Is Japara Healthcare (ASX:JHC) A Risky Investment?

Warren Buffett famously said, 'Volatility is far from synonymous with risk.' It's only natural to consider a company's balance sheet when you examine how risky it is, since debt is often involved when a business collapses. As with many other companies Japara Healthcare Limited (ASX:JHC) makes use of debt. But the more important question is: how much risk is that debt creating?

Why Does Debt Bring Risk?

Debt and other liabilities become risky for a business when it cannot easily fulfill those obligations, either with free cash flow or by raising capital at an attractive price. Part and parcel of capitalism is the process of 'creative destruction' where failed businesses are mercilessly liquidated by their bankers. However, a more common (but still painful) scenario is that it has to raise new equity capital at a low price, thus permanently diluting shareholders.
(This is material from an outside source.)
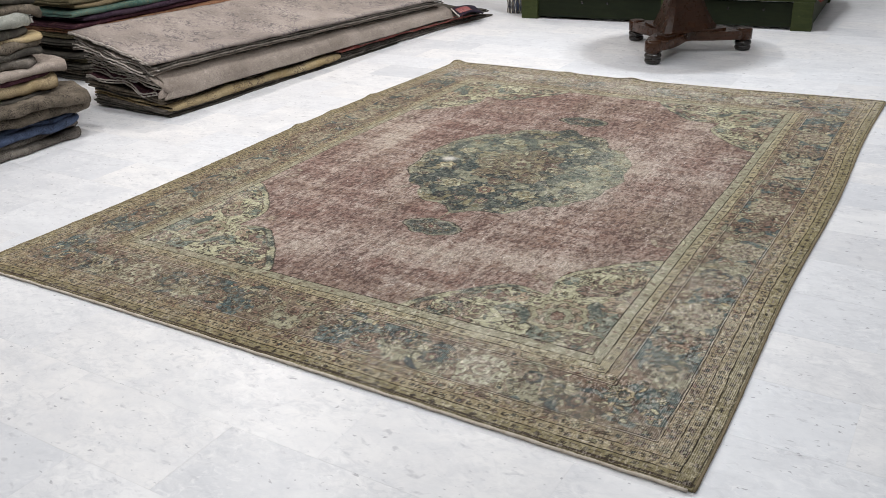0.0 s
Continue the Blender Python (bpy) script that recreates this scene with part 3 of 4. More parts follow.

Of course, plenty of companies use debt to fund growth, without any negative consequences. When we think about a company's use of debt, we first look at cash and debt together.

See our latest analysis for Japara Healthcare

How Much Debt Does Japara Healthcare Carry?
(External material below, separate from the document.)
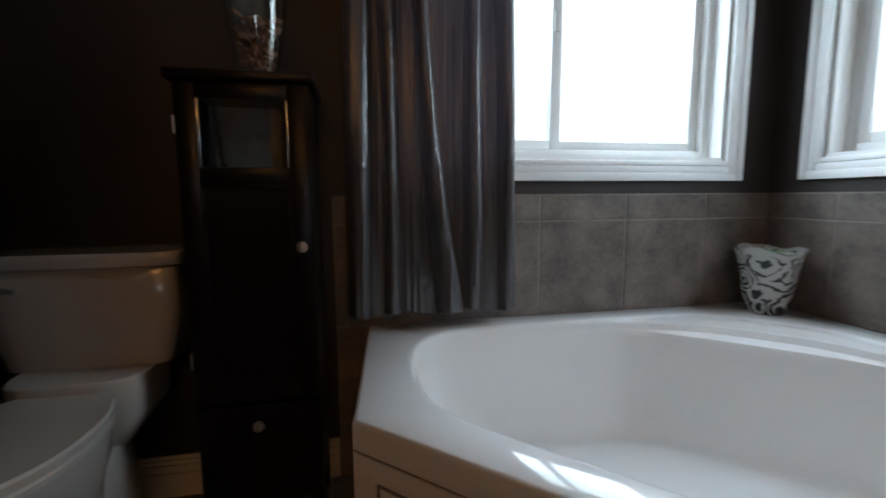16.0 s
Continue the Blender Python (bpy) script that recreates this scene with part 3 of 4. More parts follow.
ROD_Z = 2.19
curtain("curtain", "dark taupe satin curtain with deep folds hanging beside the tub", (-1.104, -0.182), (-1.00, -0.265), 0.572, ROD_Z + 0.045, Matrix.Translation((0, NORTH - 0.095, 0)),
        ((0.03, 0.01, 0.036, 0.034), (0.160, 0.155, 0.034, 0.030), (0.268, 0.285, 0.058, 0.034), (0.462, 0.410, 0.082, 0.042), (0.585, 0.560, 0.018, 0.022), (0.695, 0.665, 0.084, 0.046), (0.905, 0.850, 0.070, 0.048)), 4, 0.02, 11)
curtain("curtain", "dark taupe satin curtain bunched at the window's end", (0.985, 1.552), (1.02, 1.512), 0.572, ROD_Z + 0.045, pose(WEST + 0.095, 0, 0, 0, 0, 90),
        ((0.06, 0.08, 0.050, 0.060), (0.27, 0.20, 0.050, 0.050), (0.60, 0.34, 0.078, 0.052), (0.71, 0.78, 0.060, 0.036), (0.93, 0.95, 0.050, 0.044)), 9, 0.0, 8)


def curtain_rod(name, a, b, wall_dir):
    r = thing(name, "thin white metal curtain rod with end cap", "curtain rod", group="curtain rods")
    a, b = Vector(a), Vector(b)
    bm = bmesh.new()
    rod(bm, a, b, 0.0105, 14)
    part("pole", bm, M_TRIM, r)
    bm = bmesh.new()
    d = (b - a).normalized()
    lathe(bm, [(0.012, 0), (0.018, 0.006), (0.019, 0.02), (0.010, 0.032), (0.0, 0.034)], 16, Matrix.Translation(a) @ (-d).to_track_quat("Z", "Y").to_matrix().to_4x4())
    part("finial", bm, M_STEEL, r)
    w = Vector(wall_dir)
    for p in (a + d * 0.06, b - d * 0.10):
        bm = bmesh.new()
        rod(bm, p, p + w, 0.006, 10)
        rod(bm, p + w * 0.93, p + w * 0.999, 0.02, 16)
        part("bracket", bm, M_STEEL, r)


curtain_rod("curtain_rod", (-0.13, NORTH - 0.095, ROD_Z), (-1.78, NORTH - 0.095, ROD_Z), (0, 0.1045, 0))
curtain_rod("curtain_rod", (WEST + 0.095, 0.99, ROD_Z), (WEST + 0.095, 2.52, ROD_Z), (-0.1045, 0, 0))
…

You can click the graphic below for the historical numbers, but it shows that as of December 2018 Japara Healthcare had AU$177.5m of debt, an increase on AU$86.0m, over one year. However, it does have AU$45.6m in cash offsetting this, leading to net debt of about AU$131.9m.
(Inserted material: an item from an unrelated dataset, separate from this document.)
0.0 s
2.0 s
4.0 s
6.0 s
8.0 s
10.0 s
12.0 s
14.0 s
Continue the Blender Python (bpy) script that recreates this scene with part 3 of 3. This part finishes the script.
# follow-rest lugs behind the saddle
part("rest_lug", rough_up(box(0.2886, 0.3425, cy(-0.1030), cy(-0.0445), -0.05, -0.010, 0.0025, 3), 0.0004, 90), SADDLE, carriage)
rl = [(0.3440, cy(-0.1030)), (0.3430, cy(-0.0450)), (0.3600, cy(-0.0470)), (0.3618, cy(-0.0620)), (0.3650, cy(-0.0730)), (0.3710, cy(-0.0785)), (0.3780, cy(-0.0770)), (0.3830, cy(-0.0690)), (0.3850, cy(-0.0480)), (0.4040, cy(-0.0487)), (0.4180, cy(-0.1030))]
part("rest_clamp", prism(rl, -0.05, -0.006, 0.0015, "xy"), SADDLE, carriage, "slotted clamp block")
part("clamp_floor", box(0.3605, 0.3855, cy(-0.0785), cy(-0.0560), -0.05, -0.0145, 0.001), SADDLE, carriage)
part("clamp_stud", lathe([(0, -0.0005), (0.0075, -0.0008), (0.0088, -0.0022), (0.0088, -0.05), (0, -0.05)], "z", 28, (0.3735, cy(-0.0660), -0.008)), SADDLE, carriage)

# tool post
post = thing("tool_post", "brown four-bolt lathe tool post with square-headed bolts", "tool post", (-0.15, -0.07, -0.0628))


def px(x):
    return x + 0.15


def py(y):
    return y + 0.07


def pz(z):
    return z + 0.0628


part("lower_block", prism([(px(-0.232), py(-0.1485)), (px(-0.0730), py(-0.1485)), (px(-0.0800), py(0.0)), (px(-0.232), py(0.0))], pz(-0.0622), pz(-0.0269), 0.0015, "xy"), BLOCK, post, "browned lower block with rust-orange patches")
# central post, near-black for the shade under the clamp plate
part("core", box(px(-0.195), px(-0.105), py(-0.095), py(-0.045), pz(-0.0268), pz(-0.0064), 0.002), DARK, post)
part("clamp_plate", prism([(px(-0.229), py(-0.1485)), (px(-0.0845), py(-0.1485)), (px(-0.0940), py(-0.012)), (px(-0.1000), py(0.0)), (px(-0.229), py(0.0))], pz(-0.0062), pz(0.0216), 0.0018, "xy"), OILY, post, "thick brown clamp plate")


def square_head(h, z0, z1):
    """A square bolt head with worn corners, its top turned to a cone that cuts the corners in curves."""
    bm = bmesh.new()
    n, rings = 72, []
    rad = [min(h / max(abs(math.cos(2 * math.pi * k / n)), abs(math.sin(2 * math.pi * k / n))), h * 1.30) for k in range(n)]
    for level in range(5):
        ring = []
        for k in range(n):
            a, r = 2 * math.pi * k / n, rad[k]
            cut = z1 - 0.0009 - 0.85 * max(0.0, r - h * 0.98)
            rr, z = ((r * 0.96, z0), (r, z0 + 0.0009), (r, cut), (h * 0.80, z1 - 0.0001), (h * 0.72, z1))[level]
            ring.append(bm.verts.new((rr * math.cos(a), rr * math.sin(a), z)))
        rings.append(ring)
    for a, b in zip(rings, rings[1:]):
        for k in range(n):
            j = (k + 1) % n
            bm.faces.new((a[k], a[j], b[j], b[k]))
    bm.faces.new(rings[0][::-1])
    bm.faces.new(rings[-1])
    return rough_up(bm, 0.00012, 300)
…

ASX:JHC Historical Debt, August 3rd 2019
ASX:JHC Historical Debt, August 3rd 2019

How Healthy Is Japara Healthcare's Balance Sheet?

According to the last reported balance sheet, Japara Healthcare had liabilities of AU$650.1m due within 12 months, and liabilities of AU$161.4m due beyond 12 months. Offsetting these obligations, it had cash of AU$45.6m as well as receivables valued at AU$15.5m due within 12 months. So it has liabilities totalling AU$750.3m more than its cash and near-term receivables, combined.

The deficiency here weighs heavily on the AU$283.3m company itself, as if a child were struggling under the weight of an enormous back-pack full of books, his sports gear, and a trumpet. So we definitely think shareholders need to watch this one closely. At the end of the day, Japara Healthcare would probably need a major re-capitalization if its creditors were to demand repayment.

In order to size up a company's debt relative to its earnings, we calculate its net debt divided by its earnings before interest, tax, depreciation, and amortization (EBITDA) and its earnings before interest and tax (EBIT) divided by its interest expense (its interest cover). The advantage of this approach is that we take into account both the absolute quantum of debt (with net debt to EBITDA) and the actual interest expenses associated with that debt (with its interest cover ratio).